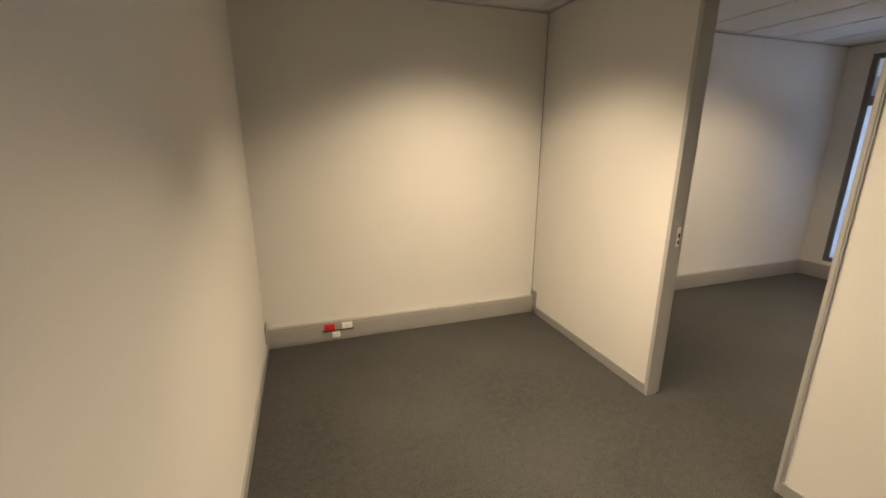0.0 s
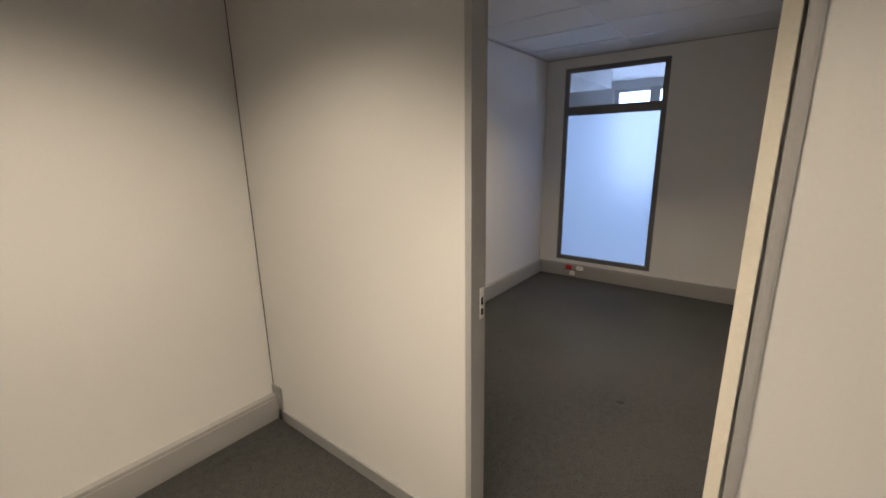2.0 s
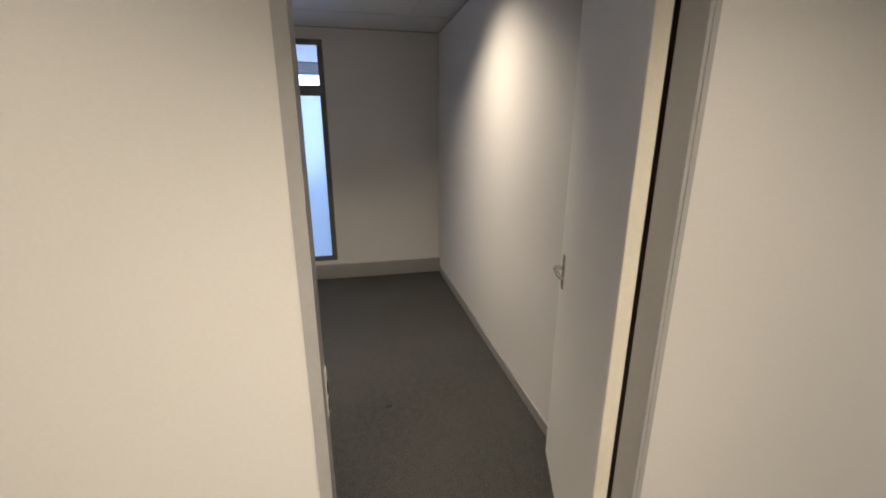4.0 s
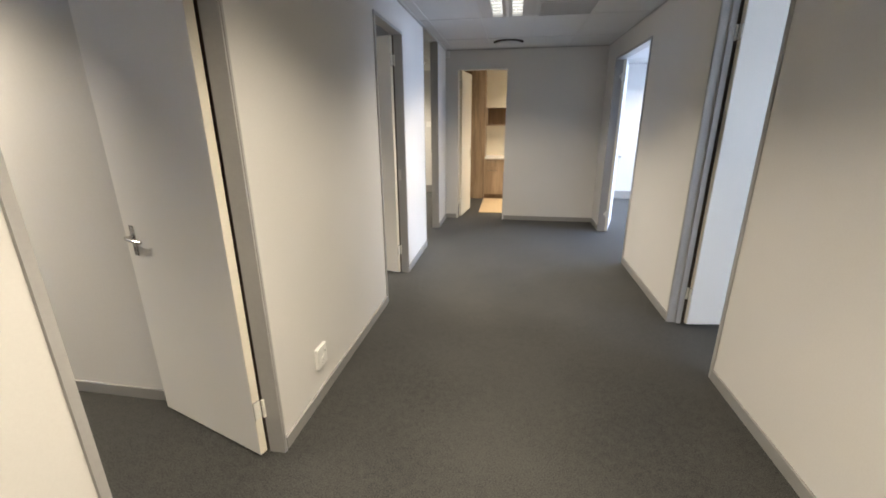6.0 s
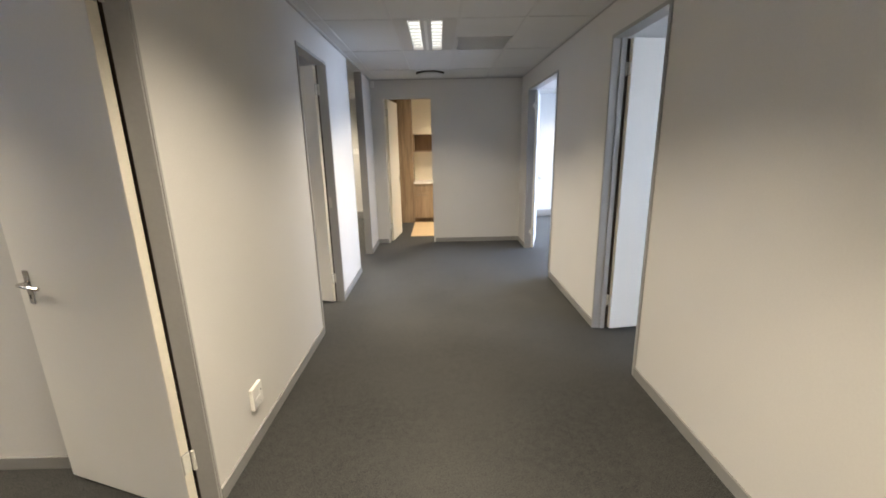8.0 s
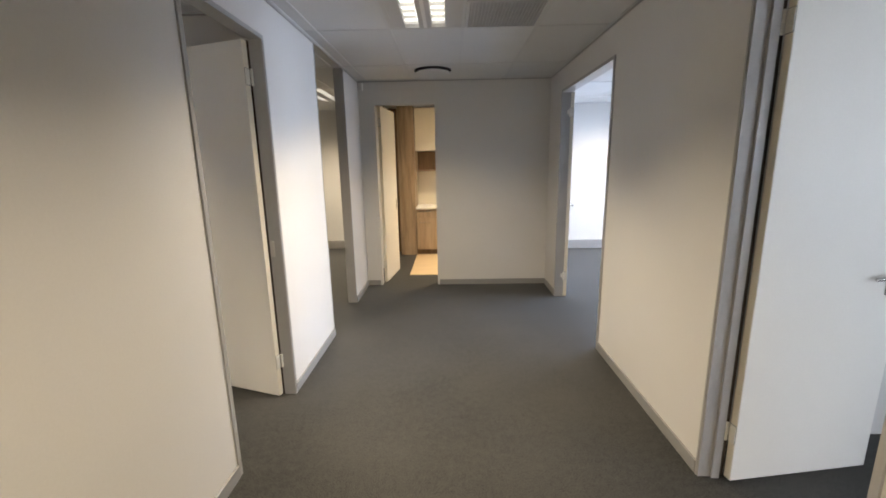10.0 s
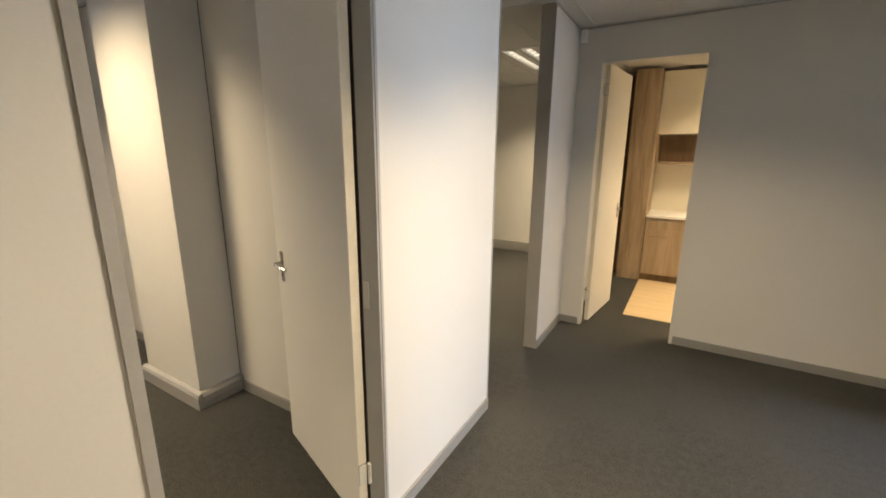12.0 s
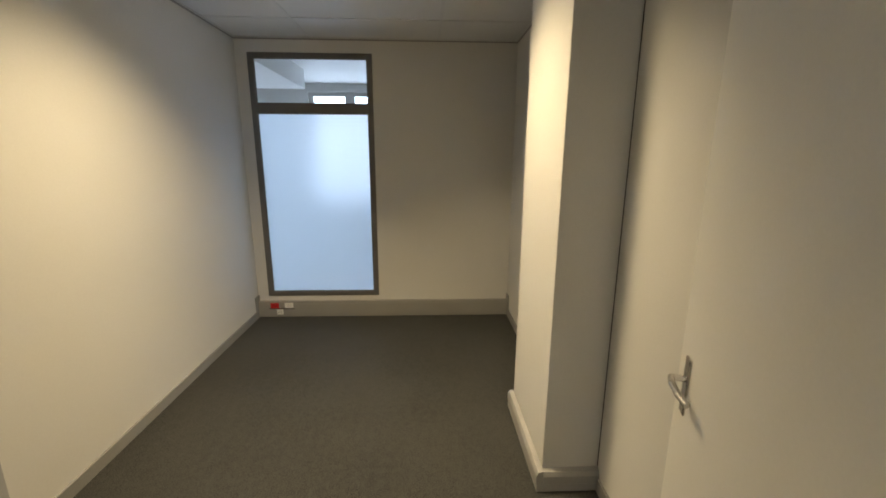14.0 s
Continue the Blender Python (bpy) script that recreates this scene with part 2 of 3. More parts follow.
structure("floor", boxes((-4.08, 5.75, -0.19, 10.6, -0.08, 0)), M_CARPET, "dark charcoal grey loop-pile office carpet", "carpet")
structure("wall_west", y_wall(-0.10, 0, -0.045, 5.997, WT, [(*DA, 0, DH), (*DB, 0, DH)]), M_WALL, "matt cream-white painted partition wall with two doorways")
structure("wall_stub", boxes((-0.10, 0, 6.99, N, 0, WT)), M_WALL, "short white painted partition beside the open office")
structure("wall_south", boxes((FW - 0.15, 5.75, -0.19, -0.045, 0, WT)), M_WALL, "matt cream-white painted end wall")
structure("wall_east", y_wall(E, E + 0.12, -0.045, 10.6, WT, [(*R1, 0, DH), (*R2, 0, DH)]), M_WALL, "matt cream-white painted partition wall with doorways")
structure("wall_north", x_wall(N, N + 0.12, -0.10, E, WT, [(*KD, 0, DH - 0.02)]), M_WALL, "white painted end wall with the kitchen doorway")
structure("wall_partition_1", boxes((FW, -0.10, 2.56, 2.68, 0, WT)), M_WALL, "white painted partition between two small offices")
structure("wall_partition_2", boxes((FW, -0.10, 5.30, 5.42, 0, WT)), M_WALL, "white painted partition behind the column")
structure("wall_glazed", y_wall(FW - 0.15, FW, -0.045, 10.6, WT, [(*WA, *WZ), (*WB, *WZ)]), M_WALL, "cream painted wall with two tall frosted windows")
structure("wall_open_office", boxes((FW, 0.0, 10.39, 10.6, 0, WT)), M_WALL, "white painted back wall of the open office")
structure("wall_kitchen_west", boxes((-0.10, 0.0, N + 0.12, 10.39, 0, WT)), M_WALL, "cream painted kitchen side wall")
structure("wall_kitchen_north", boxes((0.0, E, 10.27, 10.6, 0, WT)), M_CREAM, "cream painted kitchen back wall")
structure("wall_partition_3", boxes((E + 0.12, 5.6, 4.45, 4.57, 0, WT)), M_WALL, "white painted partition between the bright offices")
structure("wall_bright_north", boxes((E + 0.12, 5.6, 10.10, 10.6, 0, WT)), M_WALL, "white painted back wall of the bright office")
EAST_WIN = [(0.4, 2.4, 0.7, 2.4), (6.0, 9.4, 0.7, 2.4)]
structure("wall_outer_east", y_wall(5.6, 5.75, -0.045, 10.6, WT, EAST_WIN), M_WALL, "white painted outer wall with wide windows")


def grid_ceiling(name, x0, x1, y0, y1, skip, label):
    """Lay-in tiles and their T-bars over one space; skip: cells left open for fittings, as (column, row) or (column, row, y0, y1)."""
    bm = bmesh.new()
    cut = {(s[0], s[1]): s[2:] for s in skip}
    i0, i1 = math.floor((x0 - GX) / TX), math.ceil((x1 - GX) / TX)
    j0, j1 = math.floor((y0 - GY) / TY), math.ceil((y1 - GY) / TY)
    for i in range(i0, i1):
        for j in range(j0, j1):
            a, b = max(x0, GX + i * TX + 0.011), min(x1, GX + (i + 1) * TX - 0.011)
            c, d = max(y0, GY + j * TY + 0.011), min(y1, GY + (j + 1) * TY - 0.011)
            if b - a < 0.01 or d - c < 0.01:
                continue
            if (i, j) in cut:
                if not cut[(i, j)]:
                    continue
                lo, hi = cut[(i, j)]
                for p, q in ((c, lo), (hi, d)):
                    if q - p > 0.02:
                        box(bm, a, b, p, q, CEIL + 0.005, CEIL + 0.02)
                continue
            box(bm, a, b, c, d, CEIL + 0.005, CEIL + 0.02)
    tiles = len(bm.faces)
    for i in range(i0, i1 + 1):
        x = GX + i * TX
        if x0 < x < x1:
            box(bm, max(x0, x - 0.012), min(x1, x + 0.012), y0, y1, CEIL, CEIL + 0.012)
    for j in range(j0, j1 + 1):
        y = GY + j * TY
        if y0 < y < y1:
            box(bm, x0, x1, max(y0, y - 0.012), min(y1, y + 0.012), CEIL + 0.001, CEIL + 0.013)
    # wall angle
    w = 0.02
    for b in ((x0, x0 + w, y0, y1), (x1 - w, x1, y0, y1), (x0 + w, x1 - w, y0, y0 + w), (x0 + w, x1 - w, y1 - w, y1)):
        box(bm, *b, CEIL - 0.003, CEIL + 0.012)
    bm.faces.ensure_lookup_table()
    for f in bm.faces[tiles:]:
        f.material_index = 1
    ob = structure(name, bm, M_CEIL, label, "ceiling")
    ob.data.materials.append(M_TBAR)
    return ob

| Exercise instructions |
Make an exact copy of the listing above. Do not include the pictures.

| Output |
0.0 s
2.0 s
4.0 s
6.0 s
8.0 s
10.0 s
12.0 s
14.0 s
Continue the Blender Python (bpy) script that recreates this scene with part 2 of 3. More parts follow.
structure("floor", boxes((-4.08, 5.75, -0.19, 10.6, -0.08, 0)), M_CARPET, "dark charcoal grey loop-pile office carpet", "carpet")
structure("wall_west", y_wall(-0.10, 0, -0.045, 5.997, WT, [(*DA, 0, DH), (*DB, 0, DH)]), M_WALL, "matt cream-white painted partition wall with two doorways")
structure("wall_stub", boxes((-0.10, 0, 6.99, N, 0, WT)), M_WALL, "short white painted partition beside the open office")
structure("wall_south", boxes((FW - 0.15, 5.75, -0.19, -0.045, 0, WT)), M_WALL, "matt cream-white painted end wall")
structure("wall_east", y_wall(E, E + 0.12, -0.045, 10.6, WT, [(*R1, 0, DH), (*R2, 0, DH)]), M_WALL, "matt cream-white painted partition wall with doorways")
structure("wall_north", x_wall(N, N + 0.12, -0.10, E, WT, [(*KD, 0, DH - 0.02)]), M_WALL, "white painted end wall with the kitchen doorway")
structure("wall_partition_1", boxes((FW, -0.10, 2.56, 2.68, 0, WT)), M_WALL, "white painted partition between two small offices")
structure("wall_partition_2", boxes((FW, -0.10, 5.30, 5.42, 0, WT)), M_WALL, "white painted partition behind the column")
structure("wall_glazed", y_wall(FW - 0.15, FW, -0.045, 10.6, WT, [(*WA, *WZ), (*WB, *WZ)]), M_WALL, "cream painted wall with two tall frosted windows")
structure("wall_open_office", boxes((FW, 0.0, 10.39, 10.6, 0, WT)), M_WALL, "white painted back wall of the open office")
structure("wall_kitchen_west", boxes((-0.10, 0.0, N + 0.12, 10.39, 0, WT)), M_WALL, "cream painted kitchen side wall")
structure("wall_kitchen_north", boxes((0.0, E, 10.27, 10.6, 0, WT)), M_CREAM, "cream painted kitchen back wall")
structure("wall_partition_3", boxes((E + 0.12, 5.6, 4.45, 4.57, 0, WT)), M_WALL, "white painted partition between the bright offices")
structure("wall_bright_north", boxes((E + 0.12, 5.6, 10.10, 10.6, 0, WT)), M_WALL, "white painted back wall of the bright office")
EAST_WIN = [(0.4, 2.4, 0.7, 2.4), (6.0, 9.4, 0.7, 2.4)]
structure("wall_outer_east", y_wall(5.6, 5.75, -0.045, 10.6, WT, EAST_WIN), M_WALL, "white painted outer wall with wide windows")


def grid_ceiling(name, x0, x1, y0, y1, skip, label):
    """Lay-in tiles and their T-bars over one space; skip: cells left open for fittings, as (column, row) or (column, row, y0, y1)."""
    bm = bmesh.new()
    cut = {(s[0], s[1]): s[2:] for s in skip}
    i0, i1 = math.floor((x0 - GX) / TX), math.ceil((x1 - GX) / TX)
    j0, j1 = math.floor((y0 - GY) / TY), math.ceil((y1 - GY) / TY)
    for i in range(i0, i1):
        for j in range(j0, j1):
            a, b = max(x0, GX + i * TX + 0.011), min(x1, GX + (i + 1) * TX - 0.011)
            c, d = max(y0, GY + j * TY + 0.011), min(y1, GY + (j + 1) * TY - 0.011)
            if b - a < 0.01 or d - c < 0.01:
                continue
            if (i, j) in cut:
                if not cut[(i, j)]:
                    continue
                lo, hi = cut[(i, j)]
                for p, q in ((c, lo), (hi, d)):
                    if q - p > 0.02:
                        box(bm, a, b, p, q, CEIL + 0.005, CEIL + 0.02)
                continue
            box(bm, a, b, c, d, CEIL + 0.005, CEIL + 0.02)
    tiles = len(bm.faces)
    for i in range(i0, i1 + 1):
        x = GX + i * TX
        if x0 < x < x1:
            box(bm, max(x0, x - 0.012), min(x1, x + 0.012), y0, y1, CEIL, CEIL + 0.012)
    for j in range(j0, j1 + 1):
        y = GY + j * TY
        if y0 < y < y1:
            box(bm, x0, x1, max(y0, y - 0.012), min(y1, y + 0.012), CEIL + 0.001, CEIL + 0.013)
    # wall angle
    w = 0.02
    for b in ((x0, x0 + w, y0, y1), (x1 - w, x1, y0, y1), (x0 + w, x1 - w, y0, y0 + w), (x0 + w, x1 - w, y1 - w, y1)):
        box(bm, *b, CEIL - 0.003, CEIL + 0.012)
    bm.faces.ensure_lookup_table()
    for f in bm.faces[tiles:]:
        f.material_index = 1
    ob = structure(name, bm, M_CEIL, label, "ceiling")
    ob.data.materials.append(M_TBAR)
    return ob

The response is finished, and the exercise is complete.